§ **SHORT PROBLEM**:
Please quote exactly the lines below from the line containing "More parts follow." to the line containing "return sheet(name, verts, faces, mat)", both lines included, and nothing else.

§ **GIVEN INFORMATION**:
================
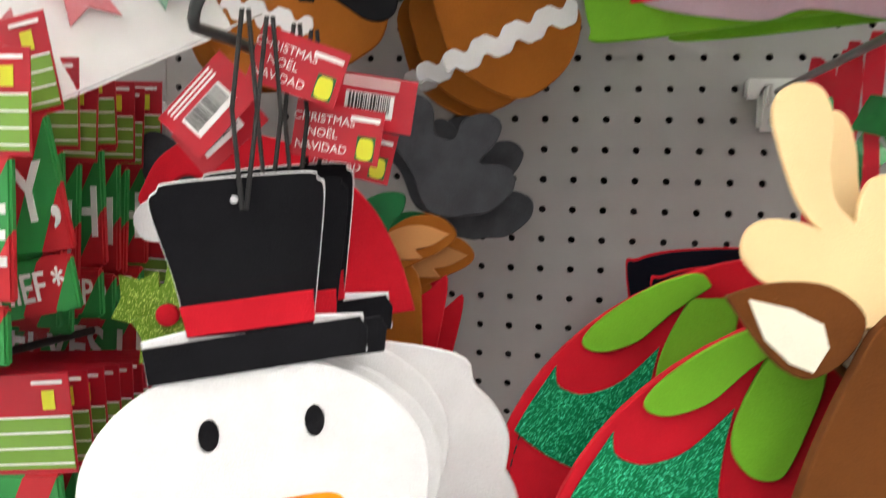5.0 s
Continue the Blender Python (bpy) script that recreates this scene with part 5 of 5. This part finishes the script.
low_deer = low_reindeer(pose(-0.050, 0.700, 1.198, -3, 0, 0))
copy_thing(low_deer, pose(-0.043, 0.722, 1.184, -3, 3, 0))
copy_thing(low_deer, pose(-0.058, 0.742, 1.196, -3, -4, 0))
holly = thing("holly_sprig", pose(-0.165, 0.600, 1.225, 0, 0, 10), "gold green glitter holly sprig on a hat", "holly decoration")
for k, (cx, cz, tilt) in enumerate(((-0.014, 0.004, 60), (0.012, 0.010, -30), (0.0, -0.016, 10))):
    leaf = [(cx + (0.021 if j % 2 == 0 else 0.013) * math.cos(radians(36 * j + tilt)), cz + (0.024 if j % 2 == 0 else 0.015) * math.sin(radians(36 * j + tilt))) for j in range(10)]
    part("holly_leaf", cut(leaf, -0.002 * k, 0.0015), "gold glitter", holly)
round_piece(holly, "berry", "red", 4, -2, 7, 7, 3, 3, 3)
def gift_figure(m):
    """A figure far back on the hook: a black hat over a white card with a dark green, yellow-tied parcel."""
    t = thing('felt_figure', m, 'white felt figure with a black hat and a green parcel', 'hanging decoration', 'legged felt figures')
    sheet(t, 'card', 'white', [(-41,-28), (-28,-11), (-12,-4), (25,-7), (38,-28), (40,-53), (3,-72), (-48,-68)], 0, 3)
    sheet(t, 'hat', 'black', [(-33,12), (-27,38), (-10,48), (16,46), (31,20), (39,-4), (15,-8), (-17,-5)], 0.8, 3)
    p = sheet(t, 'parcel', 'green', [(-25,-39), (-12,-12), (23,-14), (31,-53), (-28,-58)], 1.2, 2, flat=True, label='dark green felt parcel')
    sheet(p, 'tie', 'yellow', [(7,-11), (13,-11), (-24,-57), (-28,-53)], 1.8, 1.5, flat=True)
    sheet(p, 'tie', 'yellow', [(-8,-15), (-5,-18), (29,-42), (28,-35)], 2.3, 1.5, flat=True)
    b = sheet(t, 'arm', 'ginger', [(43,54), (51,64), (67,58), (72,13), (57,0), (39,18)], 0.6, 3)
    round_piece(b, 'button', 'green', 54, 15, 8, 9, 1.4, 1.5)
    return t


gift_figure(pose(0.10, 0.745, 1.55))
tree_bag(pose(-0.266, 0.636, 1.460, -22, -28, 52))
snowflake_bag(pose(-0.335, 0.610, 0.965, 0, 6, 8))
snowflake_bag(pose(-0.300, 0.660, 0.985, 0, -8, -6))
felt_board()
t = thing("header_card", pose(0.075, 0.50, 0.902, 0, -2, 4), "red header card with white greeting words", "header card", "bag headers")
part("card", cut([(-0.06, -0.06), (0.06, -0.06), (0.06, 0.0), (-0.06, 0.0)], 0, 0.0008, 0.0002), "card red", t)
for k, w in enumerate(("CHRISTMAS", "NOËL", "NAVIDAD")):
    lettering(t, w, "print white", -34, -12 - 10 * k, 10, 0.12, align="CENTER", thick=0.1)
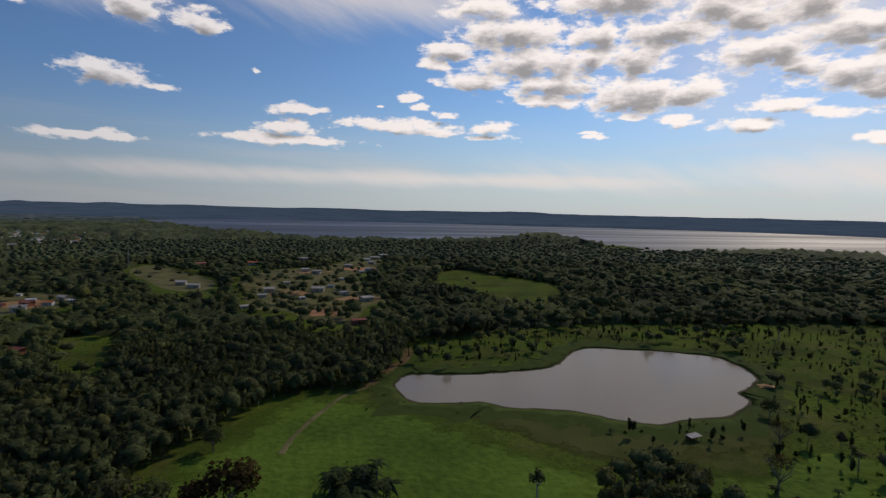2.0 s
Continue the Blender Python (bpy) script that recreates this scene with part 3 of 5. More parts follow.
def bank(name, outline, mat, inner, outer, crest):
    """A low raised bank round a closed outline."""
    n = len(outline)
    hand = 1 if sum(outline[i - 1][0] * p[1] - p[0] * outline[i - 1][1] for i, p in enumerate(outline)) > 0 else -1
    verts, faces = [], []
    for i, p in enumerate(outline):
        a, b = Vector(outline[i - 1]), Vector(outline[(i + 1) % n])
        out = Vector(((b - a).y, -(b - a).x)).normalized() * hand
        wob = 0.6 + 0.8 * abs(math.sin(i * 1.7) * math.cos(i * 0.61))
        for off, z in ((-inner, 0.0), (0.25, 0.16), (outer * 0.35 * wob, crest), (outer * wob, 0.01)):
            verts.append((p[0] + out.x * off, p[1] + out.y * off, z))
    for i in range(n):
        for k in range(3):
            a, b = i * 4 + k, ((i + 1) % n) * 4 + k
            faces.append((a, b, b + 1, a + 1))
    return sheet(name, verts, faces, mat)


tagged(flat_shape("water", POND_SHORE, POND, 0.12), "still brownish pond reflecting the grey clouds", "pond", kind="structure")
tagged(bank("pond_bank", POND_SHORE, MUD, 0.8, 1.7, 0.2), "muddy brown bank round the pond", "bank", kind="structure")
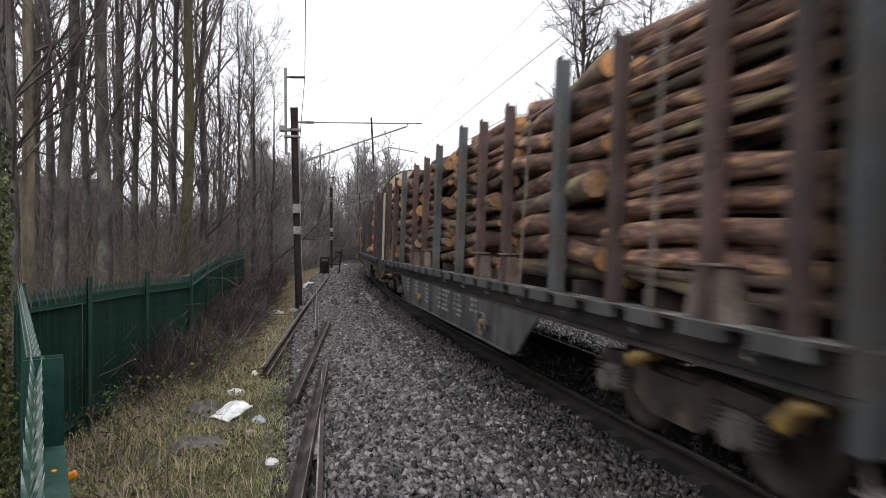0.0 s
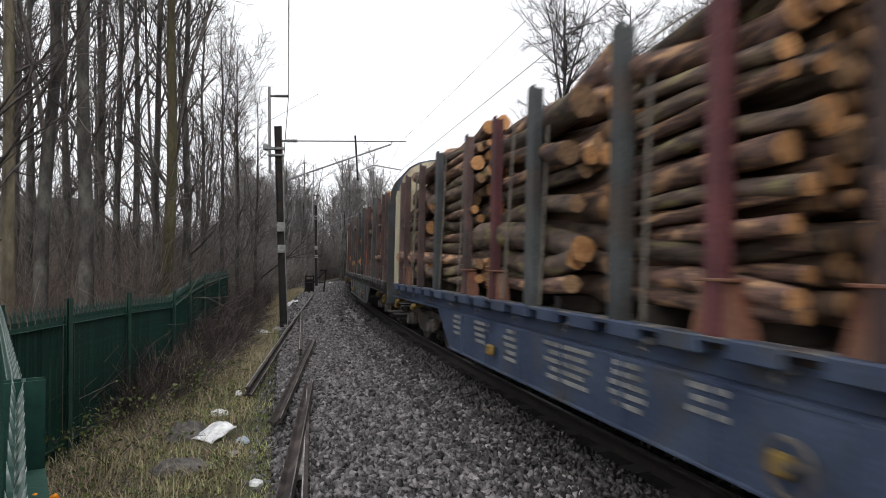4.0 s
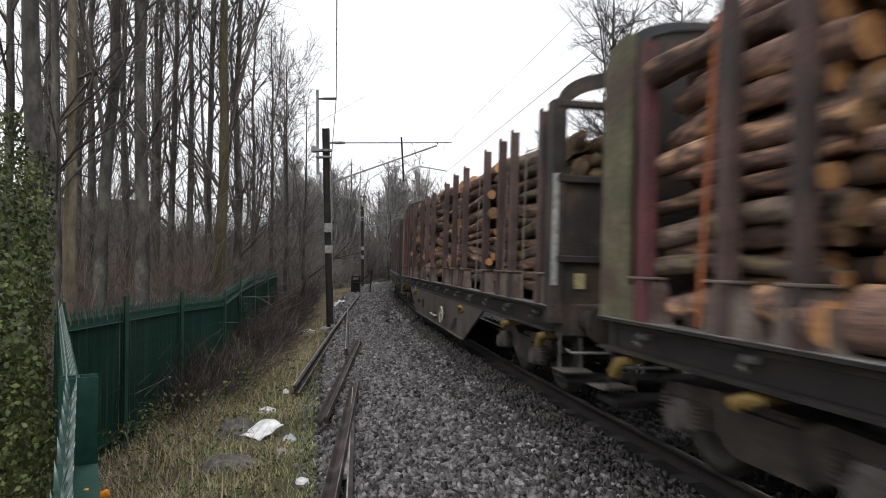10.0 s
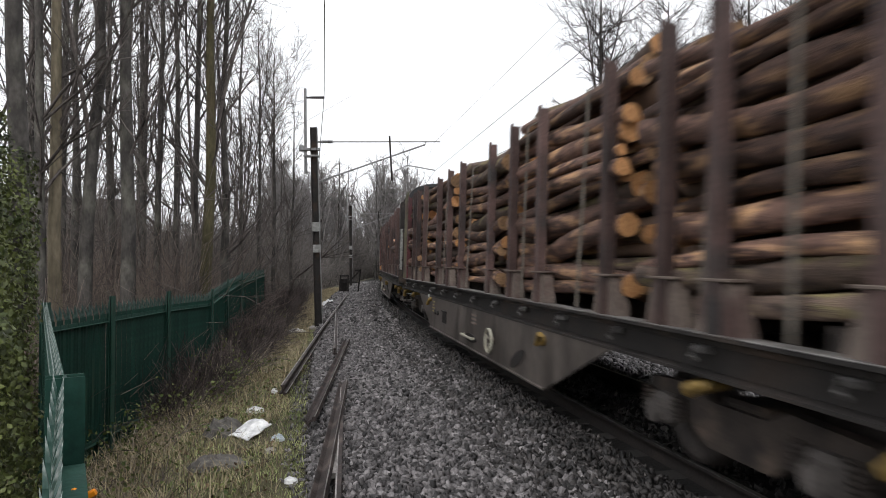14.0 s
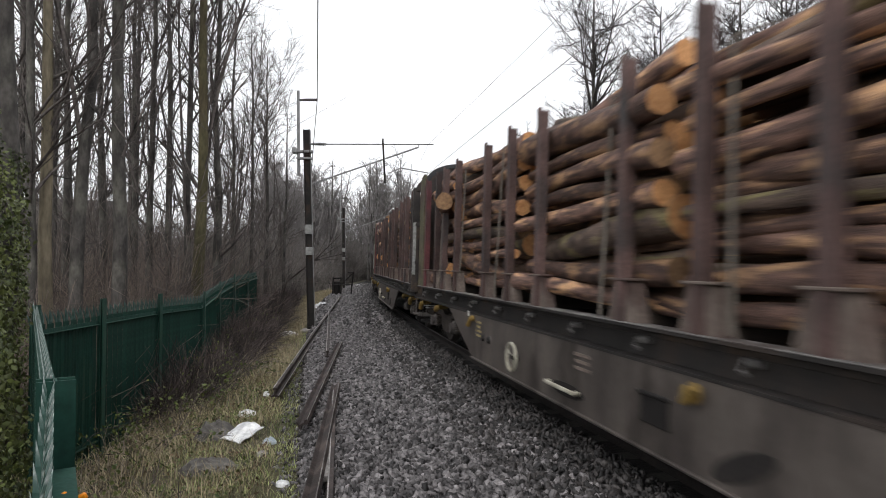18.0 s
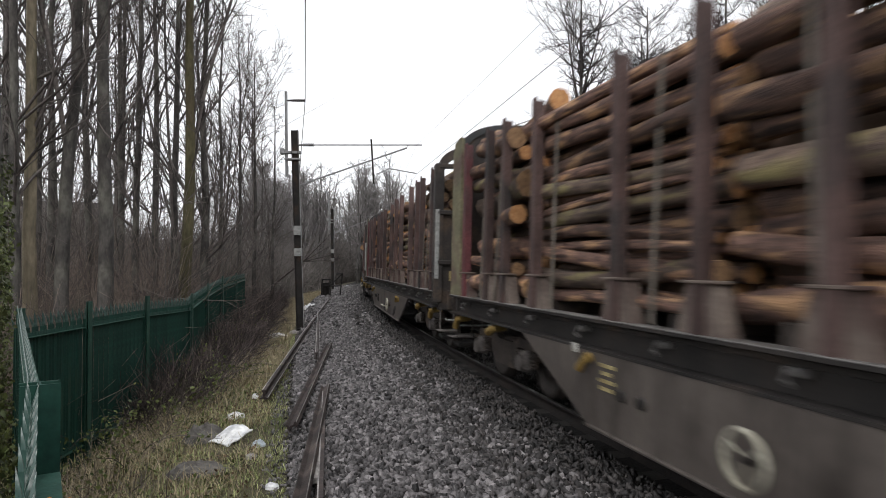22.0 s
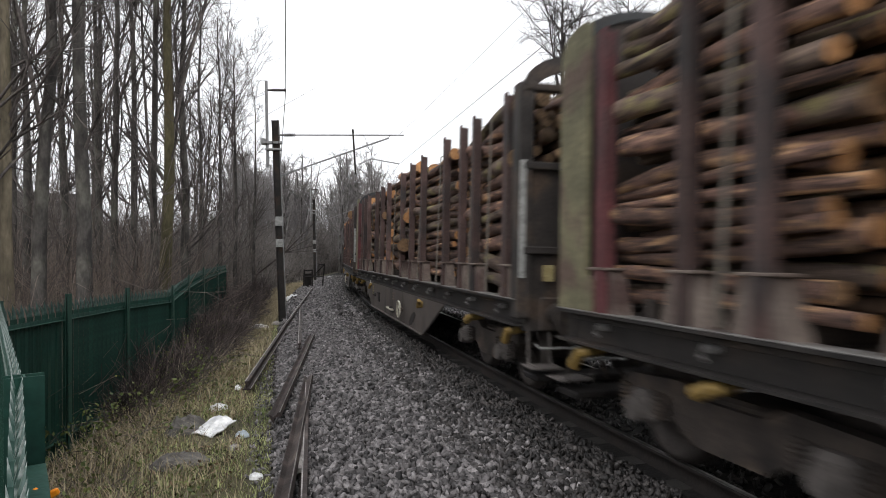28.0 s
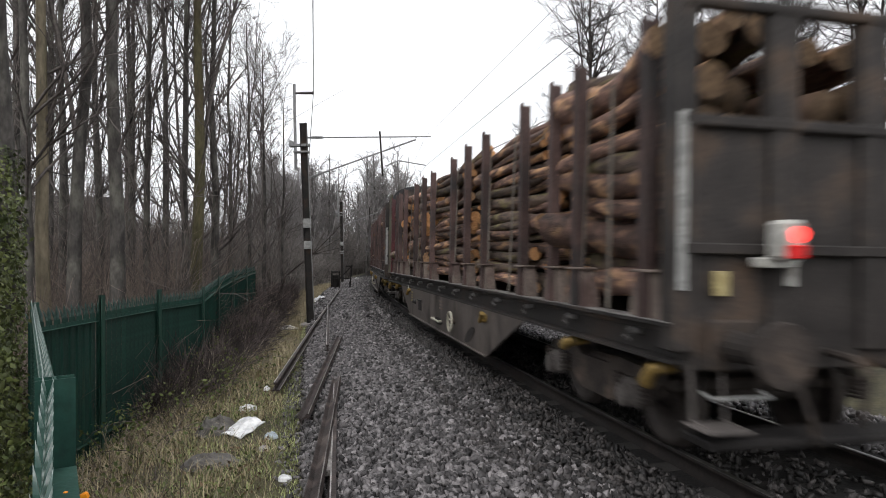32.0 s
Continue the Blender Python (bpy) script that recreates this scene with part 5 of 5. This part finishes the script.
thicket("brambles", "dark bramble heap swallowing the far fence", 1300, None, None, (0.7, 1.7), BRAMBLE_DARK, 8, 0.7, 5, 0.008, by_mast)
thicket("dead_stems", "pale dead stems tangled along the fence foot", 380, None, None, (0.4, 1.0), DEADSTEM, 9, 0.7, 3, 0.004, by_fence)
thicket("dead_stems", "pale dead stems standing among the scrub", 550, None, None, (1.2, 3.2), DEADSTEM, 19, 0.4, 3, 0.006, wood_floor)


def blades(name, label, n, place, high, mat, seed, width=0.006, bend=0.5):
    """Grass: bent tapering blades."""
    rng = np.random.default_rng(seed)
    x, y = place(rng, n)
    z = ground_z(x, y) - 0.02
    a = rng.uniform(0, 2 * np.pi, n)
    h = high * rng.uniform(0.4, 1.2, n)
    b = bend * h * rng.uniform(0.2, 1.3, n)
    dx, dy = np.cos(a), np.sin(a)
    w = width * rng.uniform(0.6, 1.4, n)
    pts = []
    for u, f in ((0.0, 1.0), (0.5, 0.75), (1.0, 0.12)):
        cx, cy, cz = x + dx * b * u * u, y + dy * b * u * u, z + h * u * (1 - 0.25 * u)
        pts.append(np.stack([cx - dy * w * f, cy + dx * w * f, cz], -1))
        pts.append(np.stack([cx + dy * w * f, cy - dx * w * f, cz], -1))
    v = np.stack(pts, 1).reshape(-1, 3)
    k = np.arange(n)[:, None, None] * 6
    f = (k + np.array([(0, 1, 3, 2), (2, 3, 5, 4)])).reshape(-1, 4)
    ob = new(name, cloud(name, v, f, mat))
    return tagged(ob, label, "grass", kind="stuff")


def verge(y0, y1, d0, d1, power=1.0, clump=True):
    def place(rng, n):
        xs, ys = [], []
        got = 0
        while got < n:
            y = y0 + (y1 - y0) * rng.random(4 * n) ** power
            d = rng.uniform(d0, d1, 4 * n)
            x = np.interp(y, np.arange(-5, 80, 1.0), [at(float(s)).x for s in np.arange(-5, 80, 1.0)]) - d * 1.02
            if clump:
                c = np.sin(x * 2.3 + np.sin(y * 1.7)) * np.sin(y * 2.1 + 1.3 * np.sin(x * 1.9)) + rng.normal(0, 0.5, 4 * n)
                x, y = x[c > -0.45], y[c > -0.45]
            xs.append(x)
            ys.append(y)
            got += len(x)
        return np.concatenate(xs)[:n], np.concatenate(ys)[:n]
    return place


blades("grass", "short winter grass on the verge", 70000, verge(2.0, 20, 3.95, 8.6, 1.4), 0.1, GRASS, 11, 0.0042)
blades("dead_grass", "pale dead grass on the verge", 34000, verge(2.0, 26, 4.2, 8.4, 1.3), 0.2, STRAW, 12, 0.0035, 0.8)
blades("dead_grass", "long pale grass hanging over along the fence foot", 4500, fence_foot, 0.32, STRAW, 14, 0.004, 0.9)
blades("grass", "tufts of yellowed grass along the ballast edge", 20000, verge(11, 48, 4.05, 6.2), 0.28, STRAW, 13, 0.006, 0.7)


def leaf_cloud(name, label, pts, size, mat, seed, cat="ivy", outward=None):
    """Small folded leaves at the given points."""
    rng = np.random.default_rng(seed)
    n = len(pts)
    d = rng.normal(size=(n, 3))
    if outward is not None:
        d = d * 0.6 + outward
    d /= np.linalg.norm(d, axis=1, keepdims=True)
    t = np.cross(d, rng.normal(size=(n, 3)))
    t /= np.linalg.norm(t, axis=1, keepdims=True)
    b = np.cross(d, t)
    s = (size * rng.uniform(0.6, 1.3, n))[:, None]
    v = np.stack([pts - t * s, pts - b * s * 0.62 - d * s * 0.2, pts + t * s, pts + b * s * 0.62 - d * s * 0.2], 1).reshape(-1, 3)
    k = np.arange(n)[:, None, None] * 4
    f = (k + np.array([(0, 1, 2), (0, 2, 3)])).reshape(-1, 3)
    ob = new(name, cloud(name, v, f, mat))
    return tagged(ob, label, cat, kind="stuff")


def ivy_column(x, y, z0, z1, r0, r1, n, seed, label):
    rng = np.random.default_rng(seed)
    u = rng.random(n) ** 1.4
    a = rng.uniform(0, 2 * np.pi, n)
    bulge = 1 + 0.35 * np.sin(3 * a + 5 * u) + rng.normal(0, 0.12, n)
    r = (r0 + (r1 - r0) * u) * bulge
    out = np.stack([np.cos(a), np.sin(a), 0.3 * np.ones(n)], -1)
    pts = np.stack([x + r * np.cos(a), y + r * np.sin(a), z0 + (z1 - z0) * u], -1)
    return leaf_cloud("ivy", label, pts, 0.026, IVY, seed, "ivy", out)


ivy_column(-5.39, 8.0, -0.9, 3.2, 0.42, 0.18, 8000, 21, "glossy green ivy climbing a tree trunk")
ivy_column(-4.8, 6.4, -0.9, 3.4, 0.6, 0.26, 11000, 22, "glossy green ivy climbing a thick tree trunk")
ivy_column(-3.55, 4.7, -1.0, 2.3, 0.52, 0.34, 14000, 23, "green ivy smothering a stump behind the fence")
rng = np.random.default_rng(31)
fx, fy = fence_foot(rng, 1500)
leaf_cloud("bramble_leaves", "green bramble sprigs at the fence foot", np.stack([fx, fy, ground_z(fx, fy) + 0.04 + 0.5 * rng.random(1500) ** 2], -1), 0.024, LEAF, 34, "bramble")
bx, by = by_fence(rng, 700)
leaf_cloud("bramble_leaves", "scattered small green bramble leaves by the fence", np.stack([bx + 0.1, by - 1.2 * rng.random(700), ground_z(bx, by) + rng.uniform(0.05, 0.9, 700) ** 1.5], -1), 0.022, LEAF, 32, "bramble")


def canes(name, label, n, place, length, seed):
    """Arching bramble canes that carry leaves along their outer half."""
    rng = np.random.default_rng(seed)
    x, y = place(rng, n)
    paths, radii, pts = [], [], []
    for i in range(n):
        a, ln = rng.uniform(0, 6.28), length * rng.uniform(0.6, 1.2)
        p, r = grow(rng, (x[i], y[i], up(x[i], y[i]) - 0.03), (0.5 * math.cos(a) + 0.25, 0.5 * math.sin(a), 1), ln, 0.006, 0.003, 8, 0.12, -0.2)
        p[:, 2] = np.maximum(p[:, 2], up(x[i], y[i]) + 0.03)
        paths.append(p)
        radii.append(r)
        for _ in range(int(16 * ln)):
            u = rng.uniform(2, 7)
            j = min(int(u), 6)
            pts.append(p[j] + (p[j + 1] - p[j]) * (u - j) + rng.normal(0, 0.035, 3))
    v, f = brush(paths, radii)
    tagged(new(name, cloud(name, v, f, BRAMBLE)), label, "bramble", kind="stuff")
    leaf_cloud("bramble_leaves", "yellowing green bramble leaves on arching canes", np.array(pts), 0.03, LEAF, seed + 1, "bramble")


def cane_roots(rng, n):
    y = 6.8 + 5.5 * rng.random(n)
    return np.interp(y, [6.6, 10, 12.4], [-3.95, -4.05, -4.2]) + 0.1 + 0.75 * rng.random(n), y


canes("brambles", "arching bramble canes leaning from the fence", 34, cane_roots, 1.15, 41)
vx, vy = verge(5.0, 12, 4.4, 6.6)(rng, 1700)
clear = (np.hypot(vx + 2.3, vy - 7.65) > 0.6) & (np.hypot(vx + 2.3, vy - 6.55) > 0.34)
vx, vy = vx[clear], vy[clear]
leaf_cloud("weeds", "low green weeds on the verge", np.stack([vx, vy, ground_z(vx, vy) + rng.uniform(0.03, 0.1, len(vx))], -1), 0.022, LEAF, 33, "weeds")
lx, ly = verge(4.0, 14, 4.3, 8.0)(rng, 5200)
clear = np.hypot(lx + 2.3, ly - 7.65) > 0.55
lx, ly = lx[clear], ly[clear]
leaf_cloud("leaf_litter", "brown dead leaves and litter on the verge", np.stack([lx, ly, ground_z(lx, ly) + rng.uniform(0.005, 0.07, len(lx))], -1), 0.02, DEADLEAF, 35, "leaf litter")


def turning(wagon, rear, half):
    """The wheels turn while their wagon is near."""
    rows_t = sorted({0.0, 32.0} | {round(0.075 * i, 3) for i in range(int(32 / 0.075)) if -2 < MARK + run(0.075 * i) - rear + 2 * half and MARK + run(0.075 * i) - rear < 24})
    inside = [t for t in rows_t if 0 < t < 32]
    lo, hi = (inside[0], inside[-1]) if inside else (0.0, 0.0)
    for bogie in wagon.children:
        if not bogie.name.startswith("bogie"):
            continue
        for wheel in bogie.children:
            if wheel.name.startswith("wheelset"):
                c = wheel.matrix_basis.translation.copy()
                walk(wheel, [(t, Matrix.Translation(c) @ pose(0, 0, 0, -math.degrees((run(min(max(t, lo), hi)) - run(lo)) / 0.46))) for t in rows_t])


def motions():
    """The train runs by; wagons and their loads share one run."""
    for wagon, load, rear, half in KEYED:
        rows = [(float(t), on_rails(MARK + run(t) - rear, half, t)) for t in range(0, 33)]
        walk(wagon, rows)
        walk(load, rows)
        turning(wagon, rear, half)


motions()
================
§ **OUTPUT FOR THIS EXERCISE**:
Continue the Blender Python (bpy) script that recreates this scene with part 3 of 5. More parts follow.
def bank(name, outline, mat, inner, outer, crest):
    """A low raised bank round a closed outline."""
    n = len(outline)
    hand = 1 if sum(outline[i - 1][0] * p[1] - p[0] * outline[i - 1][1] for i, p in enumerate(outline)) > 0 else -1
    verts, faces = [], []
    for i, p in enumerate(outline):
        a, b = Vector(outline[i - 1]), Vector(outline[(i + 1) % n])
        out = Vector(((b - a).y, -(b - a).x)).normalized() * hand
        wob = 0.6 + 0.8 * abs(math.sin(i * 1.7) * math.cos(i * 0.61))
        for off, z in ((-inner, 0.0), (0.25, 0.16), (outer * 0.35 * wob, crest), (outer * wob, 0.01)):
            verts.append((p[0] + out.x * off, p[1] + out.y * off, z))
    for i in range(n):
        for k in range(3):
            a, b = i * 4 + k, ((i + 1) % n) * 4 + k
            faces.append((a, b, b + 1, a + 1))
    return sheet(name, verts, faces, mat)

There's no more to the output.